_Task statement_
Copy out every line exactly, passing over the pictures.

_Recorded information_

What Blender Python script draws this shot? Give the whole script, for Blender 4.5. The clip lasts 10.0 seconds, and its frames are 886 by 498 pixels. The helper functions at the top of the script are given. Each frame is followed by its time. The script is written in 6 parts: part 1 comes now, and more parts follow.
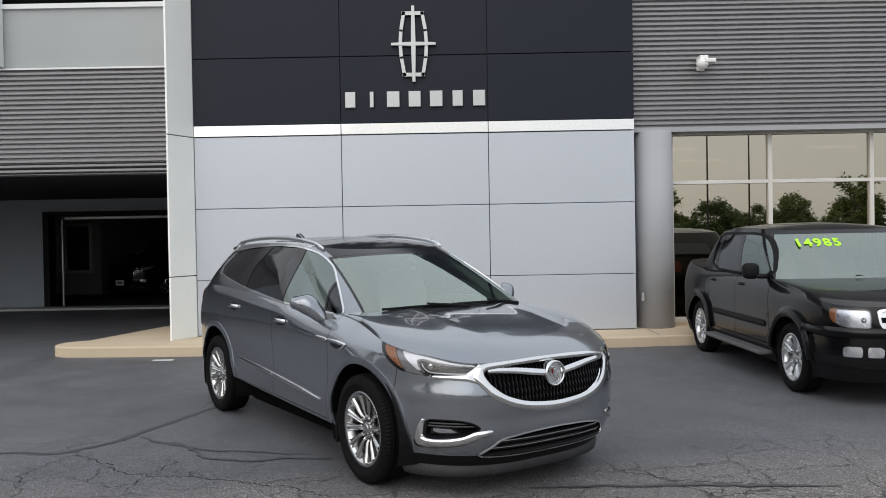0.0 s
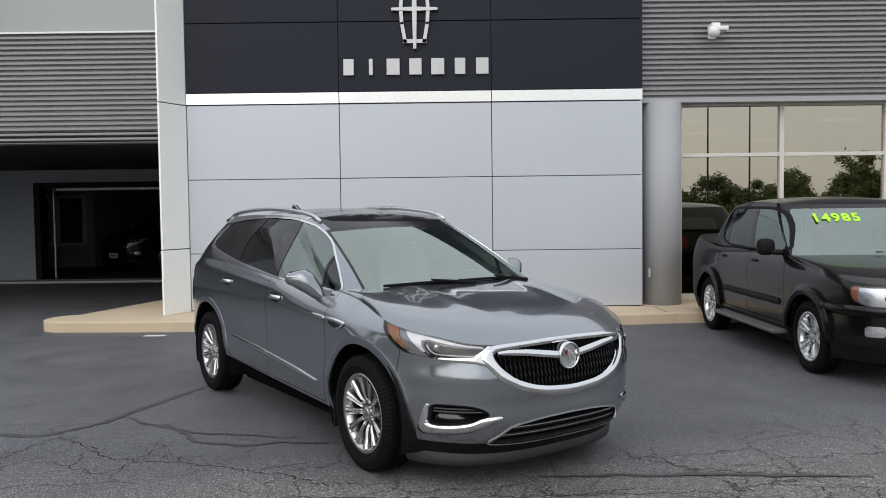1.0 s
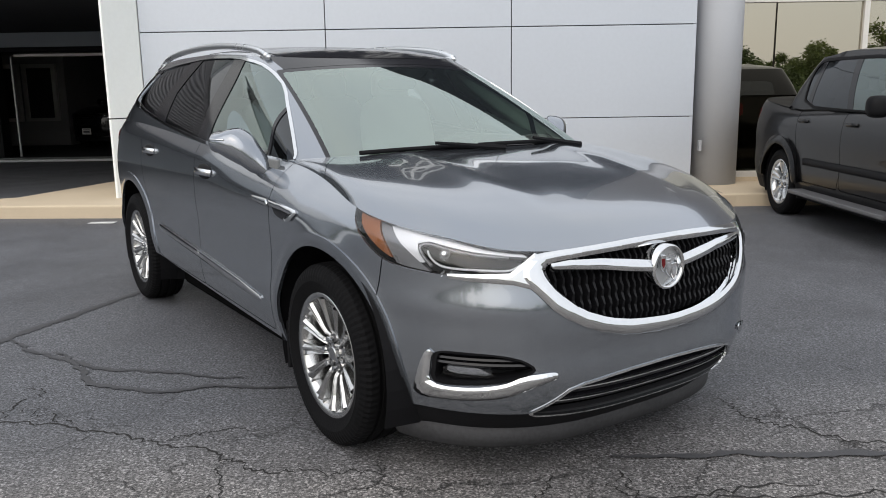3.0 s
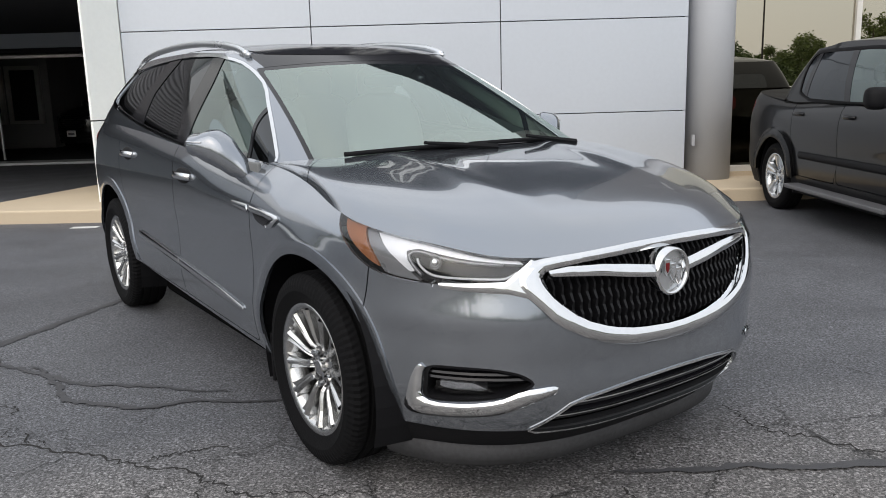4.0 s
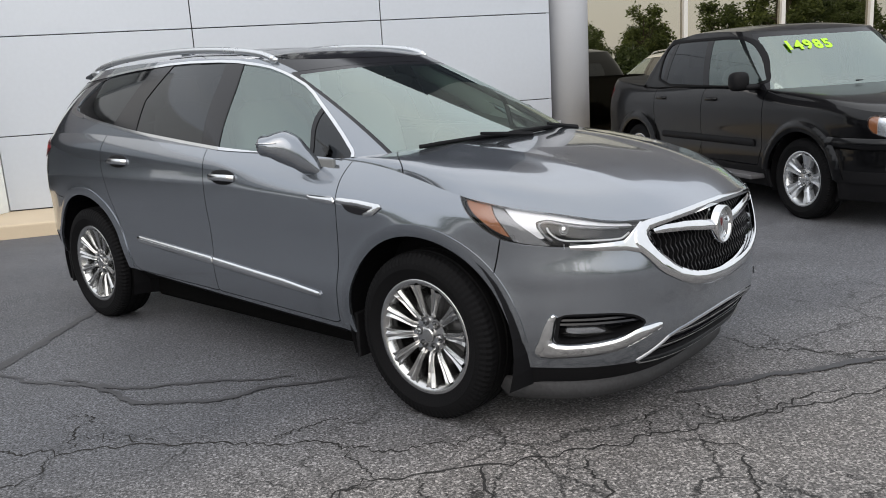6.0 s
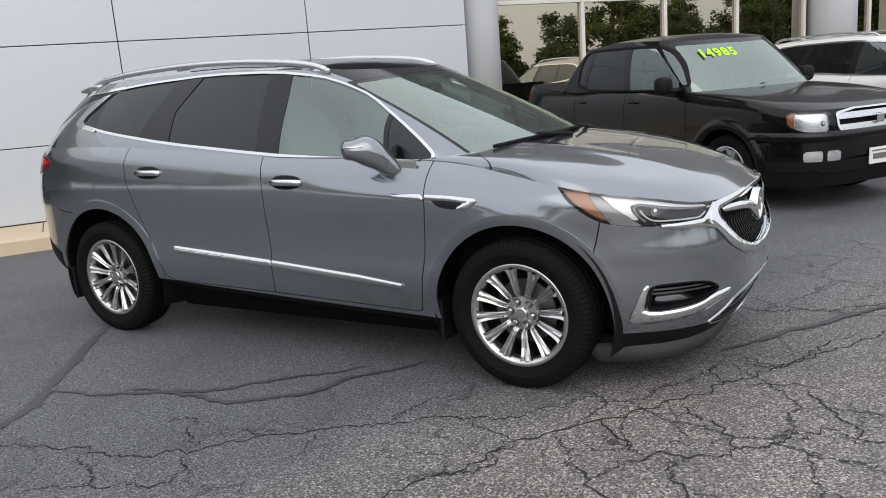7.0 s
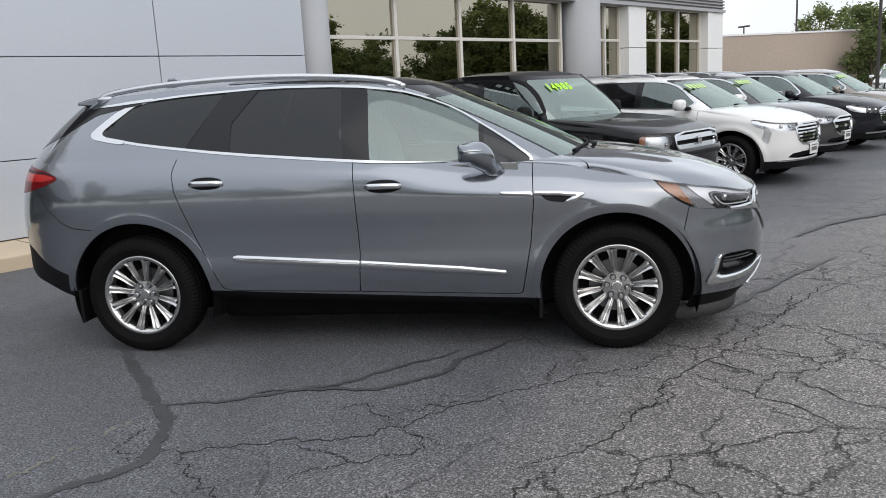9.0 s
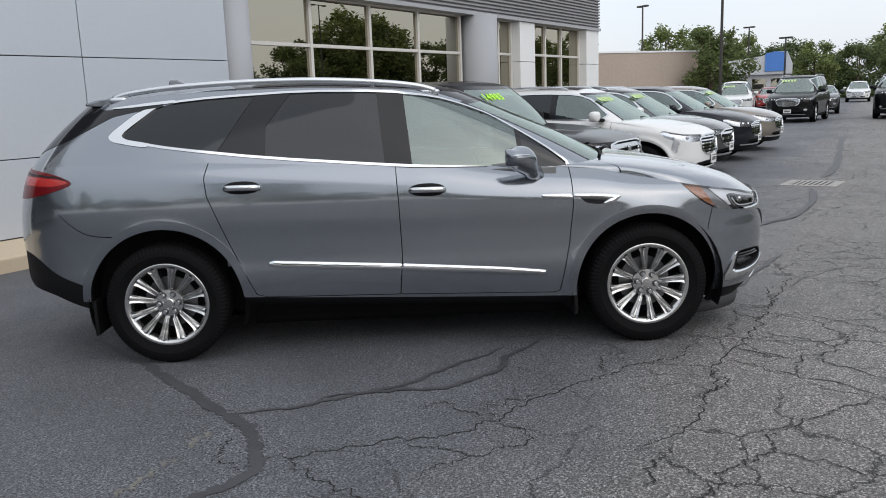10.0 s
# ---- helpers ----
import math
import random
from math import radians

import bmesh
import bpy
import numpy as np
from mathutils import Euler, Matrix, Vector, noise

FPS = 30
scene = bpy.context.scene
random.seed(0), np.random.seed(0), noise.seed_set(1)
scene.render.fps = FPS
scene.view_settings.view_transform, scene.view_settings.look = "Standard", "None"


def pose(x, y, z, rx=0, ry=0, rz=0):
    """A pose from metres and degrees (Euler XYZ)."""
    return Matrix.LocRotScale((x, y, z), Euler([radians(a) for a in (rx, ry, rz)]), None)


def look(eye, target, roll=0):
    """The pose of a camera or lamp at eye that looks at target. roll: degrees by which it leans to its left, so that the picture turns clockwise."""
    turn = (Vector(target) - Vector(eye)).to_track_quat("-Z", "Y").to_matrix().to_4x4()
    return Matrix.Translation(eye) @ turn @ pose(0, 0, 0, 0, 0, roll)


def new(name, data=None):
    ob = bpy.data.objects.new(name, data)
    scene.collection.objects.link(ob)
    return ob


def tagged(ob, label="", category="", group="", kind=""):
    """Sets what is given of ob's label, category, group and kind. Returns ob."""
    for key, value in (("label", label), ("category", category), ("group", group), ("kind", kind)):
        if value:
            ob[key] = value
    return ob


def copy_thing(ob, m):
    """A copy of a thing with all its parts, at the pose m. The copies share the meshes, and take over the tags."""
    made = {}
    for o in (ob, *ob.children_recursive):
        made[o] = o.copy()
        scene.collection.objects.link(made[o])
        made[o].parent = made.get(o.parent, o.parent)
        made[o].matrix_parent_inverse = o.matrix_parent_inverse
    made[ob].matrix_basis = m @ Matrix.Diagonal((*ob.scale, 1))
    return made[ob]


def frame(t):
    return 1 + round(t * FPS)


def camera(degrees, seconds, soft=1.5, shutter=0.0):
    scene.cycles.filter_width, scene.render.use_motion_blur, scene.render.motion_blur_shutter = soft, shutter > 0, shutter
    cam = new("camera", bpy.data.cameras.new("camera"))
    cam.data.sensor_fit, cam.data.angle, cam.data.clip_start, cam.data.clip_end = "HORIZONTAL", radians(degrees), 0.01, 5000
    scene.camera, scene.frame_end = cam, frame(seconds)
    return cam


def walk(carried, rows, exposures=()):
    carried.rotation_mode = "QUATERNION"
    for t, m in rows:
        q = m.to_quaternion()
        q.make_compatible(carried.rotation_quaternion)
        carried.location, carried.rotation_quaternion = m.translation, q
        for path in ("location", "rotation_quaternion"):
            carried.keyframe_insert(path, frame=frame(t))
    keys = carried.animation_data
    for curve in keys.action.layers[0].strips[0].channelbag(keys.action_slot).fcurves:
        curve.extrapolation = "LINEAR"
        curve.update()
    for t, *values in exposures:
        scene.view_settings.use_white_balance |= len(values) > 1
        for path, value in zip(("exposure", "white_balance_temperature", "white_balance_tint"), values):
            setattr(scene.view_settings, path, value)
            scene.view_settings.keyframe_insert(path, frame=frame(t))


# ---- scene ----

_Exercise output_
What Blender Python script draws this shot? Give the whole script, for Blender 4.5. The clip lasts 10.0 seconds, and its frames are 886 by 498 pixels. The helper functions at the top of the script are given. Each frame is followed by its time. The script is written in 6 parts: part 1 comes now, and more parts follow.
0.0 s
1.0 s
3.0 s
4.0 s
6.0 s
7.0 s
9.0 s
10.0 s
# ---- helpers ----
import math
import random
from math import radians

import bmesh
import bpy
import numpy as np
from mathutils import Euler, Matrix, Vector, noise

FPS = 30
scene = bpy.context.scene
random.seed(0), np.random.seed(0), noise.seed_set(1)
scene.render.fps = FPS
scene.view_settings.view_transform, scene.view_settings.look = "Standard", "None"


def pose(x, y, z, rx=0, ry=0, rz=0):
    """A pose from metres and degrees (Euler XYZ)."""
    return Matrix.LocRotScale((x, y, z), Euler([radians(a) for a in (rx, ry, rz)]), None)


def look(eye, target, roll=0):
    """The pose of a camera or lamp at eye that looks at target. roll: degrees by which it leans to its left, so that the picture turns clockwise."""
    turn = (Vector(target) - Vector(eye)).to_track_quat("-Z", "Y").to_matrix().to_4x4()
    return Matrix.Translation(eye) @ turn @ pose(0, 0, 0, 0, 0, roll)


def new(name, data=None):
    ob = bpy.data.objects.new(name, data)
    scene.collection.objects.link(ob)
    return ob


def tagged(ob, label="", category="", group="", kind=""):
    """Sets what is given of ob's label, category, group and kind. Returns ob."""
    for key, value in (("label", label), ("category", category), ("group", group), ("kind", kind)):
        if value:
            ob[key] = value
    return ob


def copy_thing(ob, m):
    """A copy of a thing with all its parts, at the pose m. The copies share the meshes, and take over the tags."""
    made = {}
    for o in (ob, *ob.children_recursive):
        made[o] = o.copy()
        scene.collection.objects.link(made[o])
        made[o].parent = made.get(o.parent, o.parent)
        made[o].matrix_parent_inverse = o.matrix_parent_inverse
    made[ob].matrix_basis = m @ Matrix.Diagonal((*ob.scale, 1))
    return made[ob]


def frame(t):
    return 1 + round(t * FPS)


def camera(degrees, seconds, soft=1.5, shutter=0.0):
    scene.cycles.filter_width, scene.render.use_motion_blur, scene.render.motion_blur_shutter = soft, shutter > 0, shutter
    cam = new("camera", bpy.data.cameras.new("camera"))
    cam.data.sensor_fit, cam.data.angle, cam.data.clip_start, cam.data.clip_end = "HORIZONTAL", radians(degrees), 0.01, 5000
    scene.camera, scene.frame_end = cam, frame(seconds)
    return cam


def walk(carried, rows, exposures=()):
    carried.rotation_mode = "QUATERNION"
    for t, m in rows:
        q = m.to_quaternion()
        q.make_compatible(carried.rotation_quaternion)
        carried.location, carried.rotation_quaternion = m.translation, q
        for path in ("location", "rotation_quaternion"):
            carried.keyframe_insert(path, frame=frame(t))
    keys = carried.animation_data
    for curve in keys.action.layers[0].strips[0].channelbag(keys.action_slot).fcurves:
        curve.extrapolation = "LINEAR"
        curve.update()
    for t, *values in exposures:
        scene.view_settings.use_white_balance |= len(values) > 1
        for path, value in zip(("exposure", "white_balance_temperature", "white_balance_tint"), values):
            setattr(scene.view_settings, path, value)
            scene.view_settings.keyframe_insert(path, frame=frame(t))


# ---- scene ----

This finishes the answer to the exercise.